Grinding Out a Good Win
Predicting Stanford's fate in Round One against New Mexico promised to be a fool's errand, one whose correctness hinged on which version of the Cardinal showed up: Dr. Jekyll or Mr. Hyde.
In the end, both Stanford characters showed up. The good guy, though, held control longer than his bad counterpart, and that was enough for a gritty 58-53 victory over a top-15 RPI opponent and a ticket to the round of 32. This was a formidable Lobos team, one whose skilled bruisers inside had dismantled most of their competition this season. Cameron Bairstow (24 points) did take his best swing at the Cardinal, but that alone was not enough: Since the Farm Boys decisively won the battle in the backcourt (New Mexico shot only 4-for-19 from downtown), Stanford was able to choke off the rest of the floor and wear the Lobos down into submission.
By game's end, Bairstow's legs were exhausted. Jumpers that once stroked the net clanged as bricks off front iron. The Cardinal's length and athleticism on the perimeter had allowed them to overcome their own foul trouble down low. By forcing the Lobos to work Bairstow into the ground, they stifled New Mexico to the tune of only eight points over the final 10 minutes of the game. Turnovers and gaffes down the stretch took away any potential style points, but when it comes to NCAA Tournament wins, those are essentially irrelevant. The Cardinal had netted their first one since 2008 while again showing that they have an arsenal of offensive and defensive firepower to be reckoned with.
That much had already been established. Now, it's time for Stanford to demonstrate that they've finally found the second indispensable ingredient: consistency.
Entering the NCAA Tournament, Stanford had demonstrated an epic knack for the opposite -- so much so that the Cardinal assembled both their best and worst games of the season within a 26-hour stretch at the Pac-12 Tournament the weekend prior.
An excellent showing followed immediately by a bad one won't cut it in one-and-done March, when just a single slip is enough to derail a championship chance. The Farm Boys now have a golden opportunity to exorcise the demons of inconsistency that have plagued them since that last NCAA Tournament appearance. A chance to beat consecutive top-end teams awaits. Kansas, one of college basketball's perennial powers, is the next opponent.
The Jayhawks are undoubtedly weakened by the loss of seven footer Joel Embiid (11.2 points, 8.1 rebounds), but they're still stocked with capable offensive weaponry. Fellow six-foot-eight man Perry Ellis has had to pick up interior slack left behind by Embiid, and he did a fine job of that in the Jayhawks' first round win over Eastern Kentucky along with six-foot-eight Jamari Traylor and six-foot-nine senior Tarik Black. The three combined to shoot 19-for-25, score 43 points, and grab 32 rebounds.

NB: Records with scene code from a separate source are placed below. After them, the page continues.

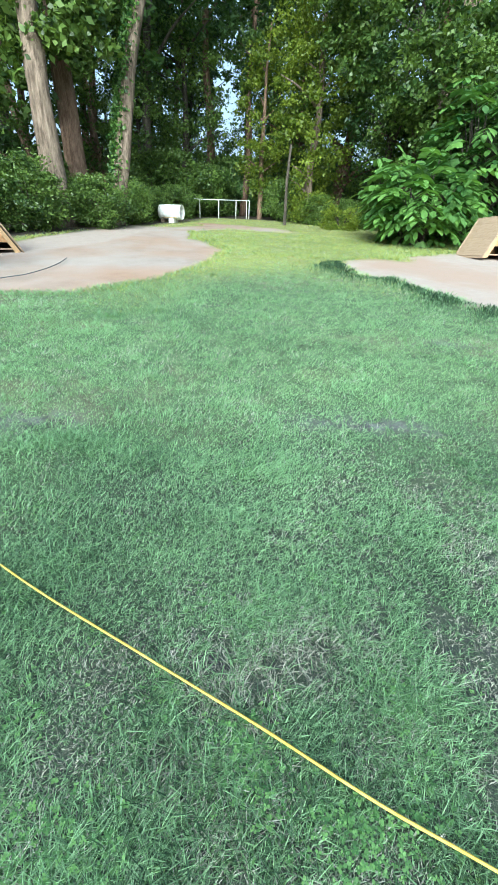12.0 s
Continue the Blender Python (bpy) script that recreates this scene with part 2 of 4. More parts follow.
def ground_material():
    m, n, l, b = material("yard_ground", 0.95)
    big = noise_node(n, l, 0.9, 5, 0.65)
    mid = noise_node(n, l, 5.0, 5, 0.7)
    fine = noise_node(n, l, 42.0, 4, 0.7)
    tiny = noise_node(n, l, 95.0, 4, 0.75)
    grass = ramp(n, l, mid.outputs["Fac"], [(0.28, (0.03, 0.046, 0.023)), (0.5, (0.088, 0.14, 0.058)), (0.72, (0.17, 0.255, 0.115))]).outputs["Color"]
    straw = ramp(n, l, big.outputs["Fac"], [(0.5, (0, 0, 0)), (0.72, (0.75, 0.75, 0.75))]).outputs["Color"]
    grass = mix(n, l, grass, (0.19, 0.16, 0.1), straw)
    speck = ramp(n, l, tiny.outputs["Fac"], [(0.33, (0.22, 0.22, 0.22)), (0.5, (0.85, 0.85, 0.85)), (0.68, (1.5, 1.5, 1.45))]).outputs["Color"]
    grass = mix(n, l, grass, speck, 0.95, "MULTIPLY")
    # sunlight on the upper lawn, mixed in as a yellow tint
    bl = n.new("ShaderNodeAttribute")
    bl.attribute_name = "sunlit_lawn"
    grass = mix(n, l, grass, mix(n, l, (0.26, 0.27, 0.085), speck, 0.5, "MULTIPLY"), bl.outputs["Fac"])
    broad = noise_node(n, l, 0.32, 4, 0.55)
    sandc = ramp(n, l, broad.outputs["Fac"], [(0.36, (0.33, 0.28, 0.255)), (0.5, (0.32, 0.235, 0.19)), (0.62, (0.325, 0.215, 0.155))]).outputs["Color"]
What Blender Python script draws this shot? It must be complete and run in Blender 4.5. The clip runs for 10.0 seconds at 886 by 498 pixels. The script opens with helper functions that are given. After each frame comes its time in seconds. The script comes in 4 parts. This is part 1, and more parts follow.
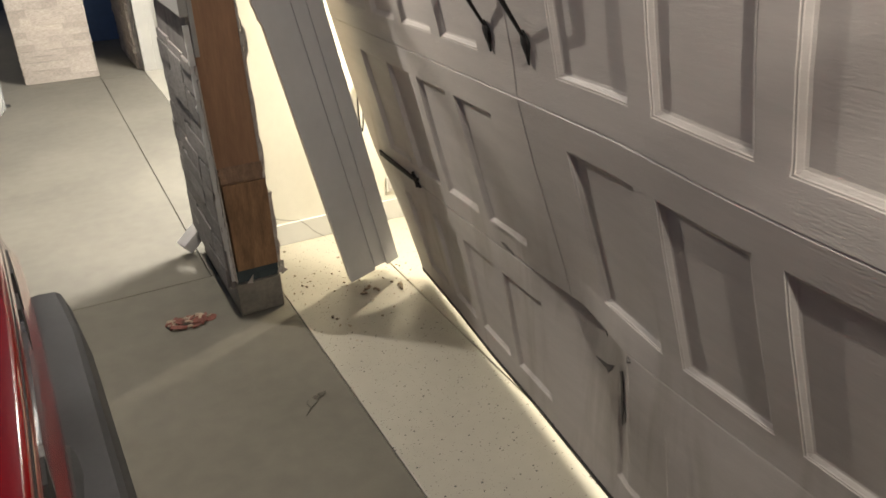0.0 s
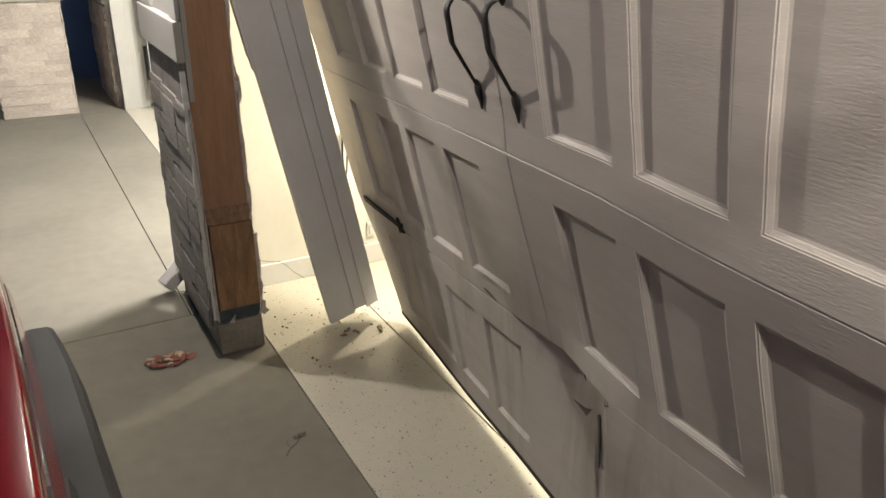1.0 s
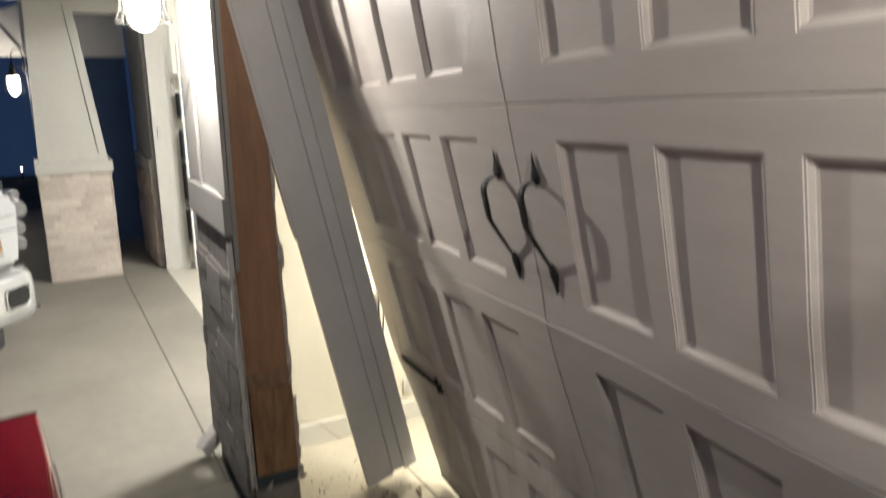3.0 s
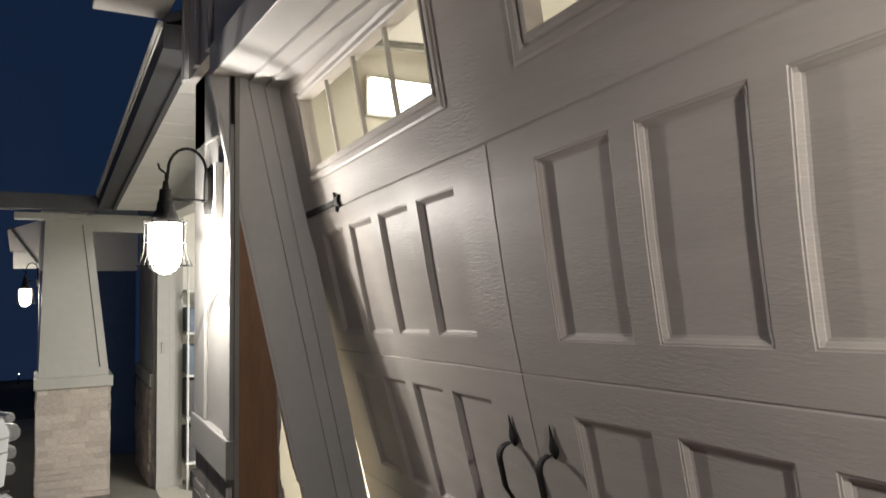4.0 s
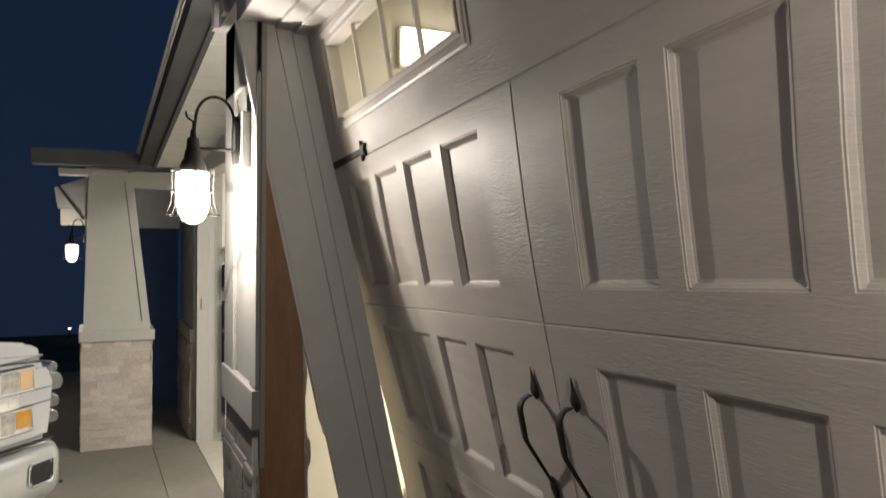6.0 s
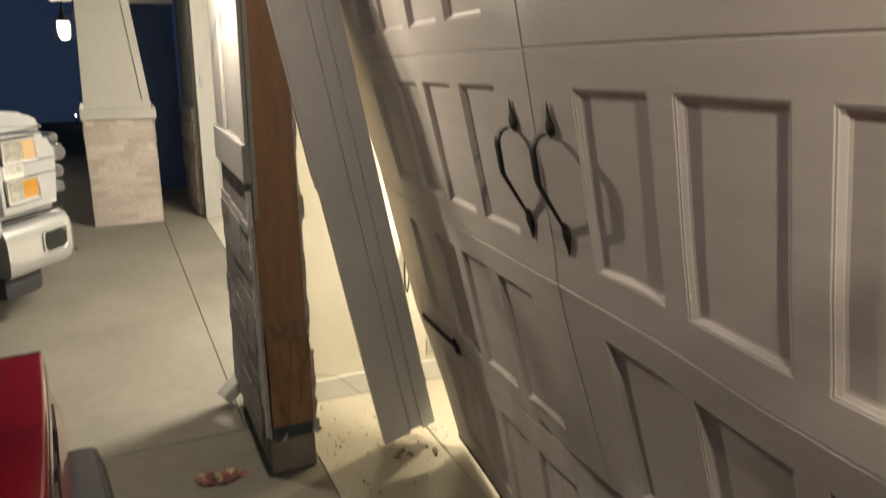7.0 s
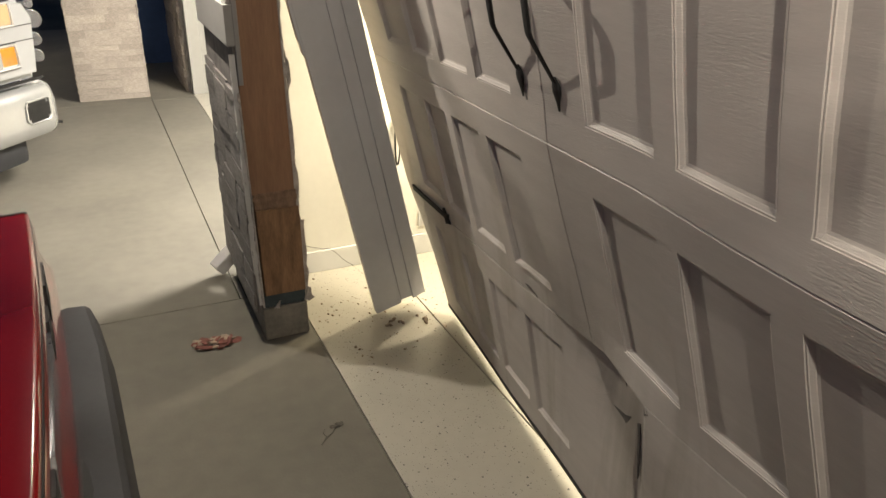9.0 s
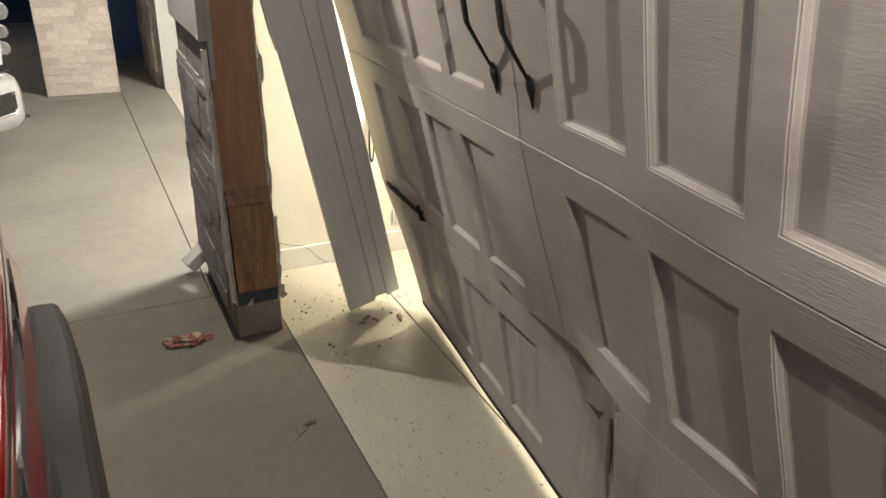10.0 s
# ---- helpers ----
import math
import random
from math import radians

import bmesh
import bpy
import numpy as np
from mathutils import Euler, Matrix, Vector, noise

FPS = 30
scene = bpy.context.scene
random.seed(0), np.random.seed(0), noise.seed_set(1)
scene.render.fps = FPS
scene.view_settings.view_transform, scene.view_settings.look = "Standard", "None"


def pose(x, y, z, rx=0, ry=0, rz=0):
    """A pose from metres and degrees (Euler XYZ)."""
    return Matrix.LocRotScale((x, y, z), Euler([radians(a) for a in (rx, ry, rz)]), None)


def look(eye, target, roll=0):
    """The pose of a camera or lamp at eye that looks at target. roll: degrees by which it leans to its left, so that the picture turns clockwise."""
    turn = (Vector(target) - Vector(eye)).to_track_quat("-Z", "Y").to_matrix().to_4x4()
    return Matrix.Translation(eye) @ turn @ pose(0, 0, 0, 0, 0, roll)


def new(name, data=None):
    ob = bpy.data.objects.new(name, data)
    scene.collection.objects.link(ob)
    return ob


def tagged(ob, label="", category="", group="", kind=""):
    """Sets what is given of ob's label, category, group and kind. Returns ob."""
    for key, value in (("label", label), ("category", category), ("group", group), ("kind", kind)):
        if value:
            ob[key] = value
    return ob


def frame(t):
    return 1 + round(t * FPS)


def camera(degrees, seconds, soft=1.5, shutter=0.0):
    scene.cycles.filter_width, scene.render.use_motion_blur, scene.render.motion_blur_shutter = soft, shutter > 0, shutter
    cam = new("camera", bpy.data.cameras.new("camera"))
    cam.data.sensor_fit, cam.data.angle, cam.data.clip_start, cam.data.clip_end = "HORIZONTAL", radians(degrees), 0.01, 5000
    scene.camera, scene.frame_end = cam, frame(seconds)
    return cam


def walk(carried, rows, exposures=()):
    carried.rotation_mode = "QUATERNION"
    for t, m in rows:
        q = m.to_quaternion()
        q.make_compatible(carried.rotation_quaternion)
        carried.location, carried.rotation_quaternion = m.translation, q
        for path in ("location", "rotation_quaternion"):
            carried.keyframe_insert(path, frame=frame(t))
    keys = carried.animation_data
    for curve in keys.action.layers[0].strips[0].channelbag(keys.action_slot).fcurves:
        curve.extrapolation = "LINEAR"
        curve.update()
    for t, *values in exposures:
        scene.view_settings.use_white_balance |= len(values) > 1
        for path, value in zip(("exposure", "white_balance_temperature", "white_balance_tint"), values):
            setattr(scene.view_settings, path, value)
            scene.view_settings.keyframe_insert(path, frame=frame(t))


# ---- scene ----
cam = camera(61.5, 10.0, shutter=0.5)
PATH = [
    (0, (-0.864, 0.02, 1.653), (-0.026, 1.579, 0.722), -1.1),
    (0.5, (-0.919, -0.014, 1.682), (-0.002, 1.534, 0.809), 0.5),
    (1, (-0.943, -0.02, 1.691), (-0.006, 1.544, 0.868), 1.5),
    (1.5, (-0.959, -0.025, 1.702), (-0.03, 1.559, 0.91), 1.7),
    (2, (-0.974, -0.024, 1.7), (-0.063, 1.587, 0.942), 1.3),
    (2.5, (-0.982, -0.026, 1.716), (-0.086, 1.621, 1.022), 0.3),
    (3, (-0.978, -0.019, 1.765), (-0.049, 1.691, 1.303), -0.8),
    (3.2, (-0.969, -0.018, 1.811), (-0.037, 1.722, 1.49), -1.0),
    (4.3, (-1.018, 0.015, 1.924), (-0.052, 1.763, 2.026), -0.1),
    (4.5, (-1.02, 0.014, 1.918), (-0.059, 1.764, 2.02), 0.0),
    (5, (-1.025, 0.023, 1.886), (-0.094, 1.792, 1.951), 0.1),
    (5.2, (-1.02, 0.028, 1.884), (-0.104, 1.805, 1.938), 0.1),
    (6.3, (-0.902, 0.048, 1.85), (-0.063, 1.859, 1.709), 0.8),
    (6.5, (-0.89, 0.04, 1.803), (-0.058, 1.838, 1.532), 0.7),
    (7, (-0.855, 0.019, 1.727), (-0.052, 1.762, 1.164), 0.6),
    (7.5, (-0.838, -0.004, 1.688), (-0.049, 1.683, 0.958), 0.2),
    (8, (-0.868, -0.008, 1.683), (-0.097, 1.655, 0.883), 0.4),
    (8.5, (-0.898, 0.006, 1.675), (-0.134, 1.657, 0.845), 0.6),
    (9, (-0.842, 0.006, 1.665), (-0.067, 1.643, 0.816), 1.1),
    (9.5, (-0.844, 0.011, 1.657), (-0.043, 1.632, 0.802), 1.5),
    (10, (-0.842, 0.003, 1.664), (-0.006, 1.608, 0.811), 2.1),
]
EXPOSURE = [(0, 0.34, 6600, 10), (2.6, 0.28, 6450, 10), (3.1, 0.05, 6350, 10), (4.3, -0.63, 6350, 10), (5.2, -0.61, 6500, 10), (6.4, -0.63, 7000, 10), (6.9, -0.25, 7500, 10), (7.5, 0.05, 7350, 10), (8.5, 0.21, 7000, 10), (9.3, 0.2, 6850, 10), (10, 0.23, 6700, 10)]
walk(cam, [(t, look(eye, target, roll)) for t, eye, target, roll in PATH], EXPOSURE)

# ---- world and lights ----
world = bpy.data.worlds.new("night")
scene.world = world
world.use_nodes = True
world.node_tree.nodes["Background"].inputs[0].default_value = (0.022, 0.050, 0.125, 1)
world.node_tree.nodes["Background"].inputs[1].default_value = 0.46


def lamp(name, kind, place, power, colour, size=0.1, target=None, sy=None):
    d = bpy.data.lights.new(name, kind)
    d.energy, d.color = power, colour
    if kind == "AREA":
        d.shape, d.size, d.size_y = "RECTANGLE", size, sy or size
    else:
        d.shadow_soft_size = size
    ob = new(name, d)
    ob.matrix_world = look(place, target) if target else Matrix.Translation(place)
    return ob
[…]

So just like New Mexico, Kansas presents a very viable frontcourt challenge. But it's unlikely that Stanford will be able to overwhelm the Jayhawks in the backcourt in the same fashion that they suffocated the Lobos. That's because Bill Self's squad features at least one elite talent on the perimeter whose length and athleticism rivals the Cardinal's at the positon. Andrew Wiggins (17.4 points, 5.9 rebounds) came to Kansas as the top recruit in the nation, and his six-foot-eight height makes him a match-up nightmare all over the floor. Wiggins is dynamite; he has the potential to blow up any Stanford defensive strategy. Six-foot-five guard Wayne Selden, Jr. (9.9 points) and point man Naadir Tharpe (5.1 assists) help also make the Jayhawks tick around the horn.
Anthony Brown has done an excellent job defending opponents' best players at vital junctures this season, and it's likely he'll be tasked with containing Wiggins for at least part of tomorrow's contest. Since that may be the game's most important task, Stanford may also be well-suited to test the zone defense waters for at least portions of the contest.
When it comes to three point shooting percentage, Kansas is ranked no. 158 in the nation (34.5 percent). The Jayhawks don't feature a single truly prolific long-range shooter. Sagging defense may help avoid the foul trouble that nearly derailed the Cardinal versus New Mexico, and Stanford may be able to get away with such a strategy if Kansas shoots in accordance with its season-long averages.
Offensively, Stanford's good side will be counted on to show up. The Cardinal began their tilt with New Mexico in confident, decisive fashion. Maintaining this demeanor is key for this club's scoring efficiency, and staying out of foul trouble is essential in that regard.
A Golden Opportunity
The Jayhawks are very good, but there are cracks here that Stanford can exploit. The Cardinal has proven that it has the talent to compete tomorrow and re-establish the consistent backbone that it's been missing for quite some time. Sunday morning's contest will be about finding that elusive even keel, the one that can take Stanford's excellent talent and legitimize it in the form of a Sweet 16 team that can perform consistently on college basketball's most competitive stage. At 9:15 Sunday morning, it'll be time to seize this prime chance. It's do-or-die time against an elite program.